Updated: Feb 12, 2019
It's easy to get stuck in the weeds of our day to day activities. Some days are filled with getting our "to do list" done, while some days are lazy. Some days are emotional, and it seems no one can get along, while other days are creative and inspiration carries us away. As parents, we feel it's our duty to capture every activity and excursion we have as proof that we did go places, and we did fun things. The kids may be bickering, but we coerce them to please smile for the camera and then post the nicest one they unwillingly gave on our social media. I think it makes us feel better about ourselves and gives us a sense of satisfaction of a job well done.
Have you noticed that when we look back at our millions of photos of our kids on all sorts of days, they only warm our hearts and we can even chuckle at the not so great moments? Especially the older photos of when they were younger. Looking back helps us to see how much they have grown and matured. It's good to be reminded that they will only continue to mature out of their current stage, and that there's no need to rush it. If you are parents of teens, how often have you observed that mother with the toddler throwing a fit, and just smiled at the cuteness? Only reminisced about how little your guy once was? It's easier to not see that tantrum as so detrimental when your kids have grown and are no longer crying in the middle of the store when they don't get the latest toy they just discovered and now can't live without. We even go so far as to tell that young mother that these kids grow really fast and to enjoy them while they are little. But are we giving ourselves that same advice about our teen?
Somehow, we need to get in the place of looking back at the snapshot during the moment of frustration. To not let the repetitive issues of hurt feelings and retaliation control our own mood and actions. If we can take a mental snapshot of those moments and realize that there will be a day when our 15 year old will be 30, and our 17 year old will be 32. They will become adults and they will take what they are learning from us now into their own parenting. Did we loose our temper because they ruined our outing? Or did we listen and help them navigate their hearts? What mental snapshots of us are they taking that will be filed and stored for years to come? Did our faces show disappointment or anger? Or did our faces show empathy or kindness? In the same way I am collecting snapshots in my mind of my children's behavior and choices, they are also taking snapshots of me. It's good to remember this. And while we can put the nicest ones out for all to see, we cannot destroy the ones of us they have stored in their minds.

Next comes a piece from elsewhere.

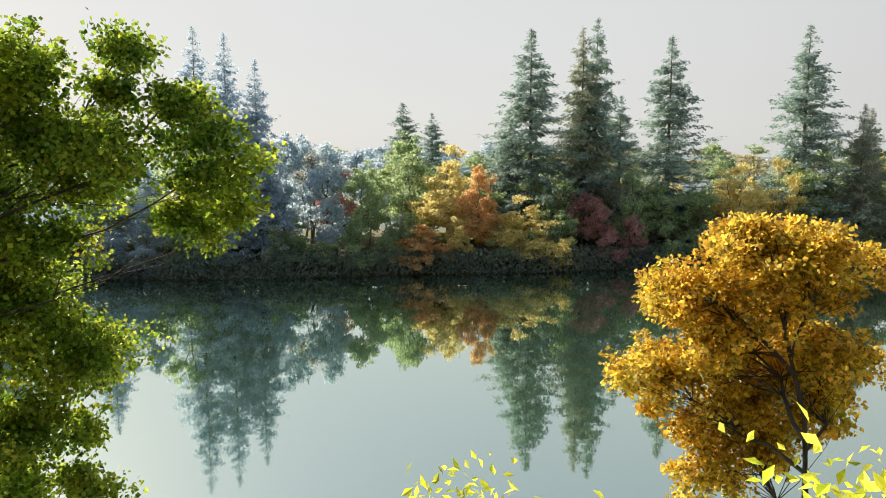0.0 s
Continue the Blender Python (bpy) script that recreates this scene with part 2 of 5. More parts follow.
M["orchard"] = leaf_material("orchard_leaves", [(0.092, 0.161, 0.046), (0.207, 0.31, 0.0805), (0.437, 0.506, 0.149), (0.506, 0.368, 0.138)], 0.5, 0.7)
M["far_dark"] = leaf_material("waterline_scrub_leaves", [(0.136, 0.17, 0.153), (0.204, 0.255, 0.204), (0.306, 0.34, 0.238)], 0.55, 0.15, 0.6, 0.6, 0.3)
M["pine_green"] = leaf_material("green_pine_needles", [(0.10, 0.21, 0.08), (0.20, 0.36, 0.13), (0.36, 0.50, 0.20)], 0.45, 0.8)
# Thicket leaves are coloured dark to stand for shade.
M["thicket"] = leaf_material("shaded_thicket_leaves", [(0.05, 0.08, 0.04), (0.09, 0.14, 0.06), (0.20, 0.16, 0.08)], 0.4, 0.5)
M["maple_amber"] = leaf_material("amber_maple_leaves", [(0.56, 0.53, 0.10), (0.73, 0.59, 0.10), (0.75, 0.52, 0.09), (0.58, 0.38, 0.09)], 0.66, 0.6, 0.5, 0.6, 0.65)
M["cherry"] = leaf_material("cherry_leaves", [(0.54, 0.62, 0.10), (0.76, 0.74, 0.13), (0.84, 0.74, 0.14), (0.76, 0.52, 0.16)], 0.62, 1.0)
M["arborvitae"] = leaf_material("bright_cypress_sprays", [(0.182, 0.322, 0.035), (0.308, 0.448, 0.056), (0.434, 0.532, 0.084)], 0.5, 1.5)
# Far leaf colours carry the haze: all paler, those of far_blue bluer too.
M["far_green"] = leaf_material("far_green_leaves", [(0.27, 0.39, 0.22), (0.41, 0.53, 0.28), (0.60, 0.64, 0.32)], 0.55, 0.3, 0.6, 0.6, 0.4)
M["far_blue"] = leaf_material("haze_tinted_far_leaves", [(0.44, 0.56, 0.63), (0.55, 0.66, 0.72), (0.65, 0.74, 0.77)], 0.62, 0.15, 0.6, 0.6, 0.25, 0.1)
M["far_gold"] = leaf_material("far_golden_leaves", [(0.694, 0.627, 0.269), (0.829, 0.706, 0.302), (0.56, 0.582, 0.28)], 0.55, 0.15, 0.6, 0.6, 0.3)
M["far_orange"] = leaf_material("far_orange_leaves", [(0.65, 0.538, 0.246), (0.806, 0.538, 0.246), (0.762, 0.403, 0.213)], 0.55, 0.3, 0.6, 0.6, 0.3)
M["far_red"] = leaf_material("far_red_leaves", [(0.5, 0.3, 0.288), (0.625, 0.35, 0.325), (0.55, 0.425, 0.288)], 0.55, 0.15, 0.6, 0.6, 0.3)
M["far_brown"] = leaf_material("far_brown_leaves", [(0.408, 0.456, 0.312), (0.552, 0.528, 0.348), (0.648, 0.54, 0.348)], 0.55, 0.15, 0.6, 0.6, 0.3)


def part(name, bm, material, parent, label=""):
    """One mesh object from a bmesh or a mesh, under a thing or a part."""
    if isinstance(bm, bpy.types.Mesh):
        me = bm
    else:
        me = bpy.data.meshes.new(name)
        bm.normal_update()
        bm.to_mesh(me)
        bm.free()
    if material and not me.materials:
        me.materials.append(material)
    ob = new(name, me)
    ob.parent = parent
    if label:
        ob["label"] = label
    return ob


def empty(name, m=None, **tags):
    ob = new(name)
    ob.empty_display_size = 0.3
    if m is not None:
        ob.matrix_basis = m
    return tagged(ob, **tags)


# ---- mesh builders ----
def mesh_np(name, verts, faces_n, idx, smooth=False):
    """A mesh from arrays: vertices, the corner count of its faces (all alike) and corner indices."""
    me = bpy.data.meshes.new(name)
    nv, nl = len(verts), len(idx)
    nf = nl // faces_n
    me.vertices.add(nv)
    me.vertices.foreach_set("co", np.asarray(verts, dtype=np.float32).ravel())
    me.loops.add(nl)
    me.loops.foreach_set("vertex_index", np.asarray(idx, dtype=np.int32))
    me.polygons.add(nf)
    me.polygons.foreach_set("loop_start", np.arange(0, nl, faces_n, dtype=np.int32))
    me.polygons.foreach_set("use_smooth", np.full(nf, smooth, dtype=bool))
    me.update(calc_edges=True)
    return me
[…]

We all have difficult moments and days, and we all desire that others only think of our best ones. But the only thoughts we can control are our own. We can choose to view the collected snapshots of our children from a bird's eye perspective. To see how those moments of working through their hurt or need of forgiveness is part of their maturing process. It is our privilege and sacred job to guide them into being the young man or woman of God they will one day be. If we choose to hold on to those snapshots with a positive perspective of who our children are in Christ, and treat them as their best selves, then they will do the same towards us and others. Maybe not overnight, but little by little they will grow. Keep taking those good snapshots of your children and put them at the forefront of your own profile page in your heart and mind. Keep posting the best snapshots before the alter of God and ask that he would help you guide them to be their best selves and to live for him!